L’Europa è molto più cauta, in pochi si sono tuffati sullo shale gas: ma ci sono giacimenti?
«La Gran Bretagna ha iniziato le perforazioni, la Francia è ricca di shale gas e in molti paesi dell’Europa dell’est ci sono shale gas e shale oil. In Italia non ci sono risorse rilevanti, ma grandi competenze professionali da applicare in altri Paesi».
Lo sviluppo dello shale gas ha anche ripercussioni geopolitiche. I Paesi europei potrebbero liberarsi dalla dipendenza energetica di dittature e autocrazie?

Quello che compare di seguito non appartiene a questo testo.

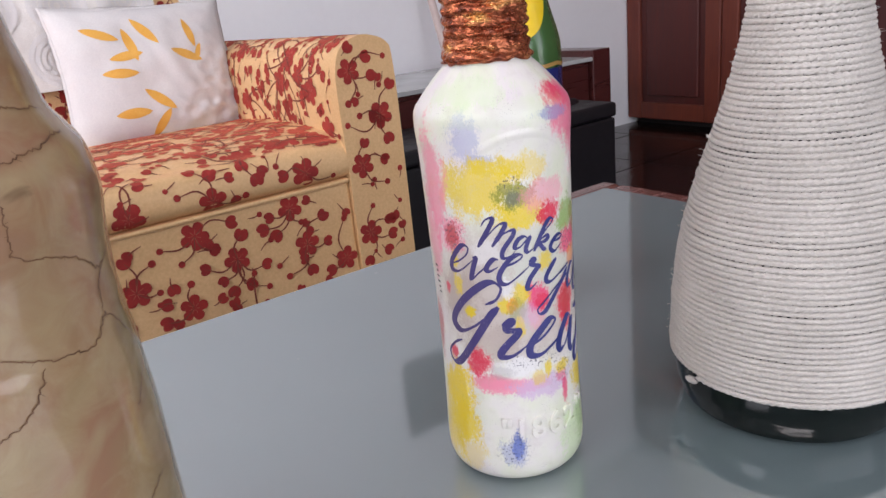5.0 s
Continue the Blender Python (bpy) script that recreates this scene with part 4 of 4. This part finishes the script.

«È una decisione politica. I governi democratici come quello francese decidono ascoltando la popolazione, che per ora non vuole il fracking nel proprio territorio. Israele ha fatto una scelta simile, ma dettata dal desiderio di lasciare questa risorsa come una dote per le generazioni future. È una scelta legittima, anche perché il gas rimane sempre lì. Gli Stati Uniti hanno deciso di estrarre il gas in maniera sicura, hanno più indipendenza energetica e hanno aumentato il Pil».
Se l’Europa decidesse di trivellare, in quanti anni si vedrebbero gli effetti positivi?
«Sappiamo già cosa fare: abbiamo esperienza, tecnologia e le infrastrutture. Paesi come la Francia possono raggiungere l’indipendenza energetica in 5 anni».
L’Europa dovrebbe decidere una politica energetica comune o dovrebbero occuparsene i singoli Stati?
«Gli Usa e la Ue per certi versi sono simili: noi abbiamo un governo federale, ma ogni stato ha le sue leggi e sceglie autonomamente su questi temi. Così in Europa: ogni Paese è diverso dall’altro, e ognuno può scegliere la sua politica energetica senza imposizioni dall’alto».
Negli Usa ci sono ampi spazi disabitati: l’impatto dello shale gas nell’urbanizzata Europa non sarebbe più complicato?
«Le uniche cose a impatto zero sono quelle inanimate: anche una mucca ha un impatto sull’ambiente! La civilizzazione richiede energia e infatti il consumo pro capite è correlato al Pil. Il Sudan è molto “green”, ma le persone emigrano...».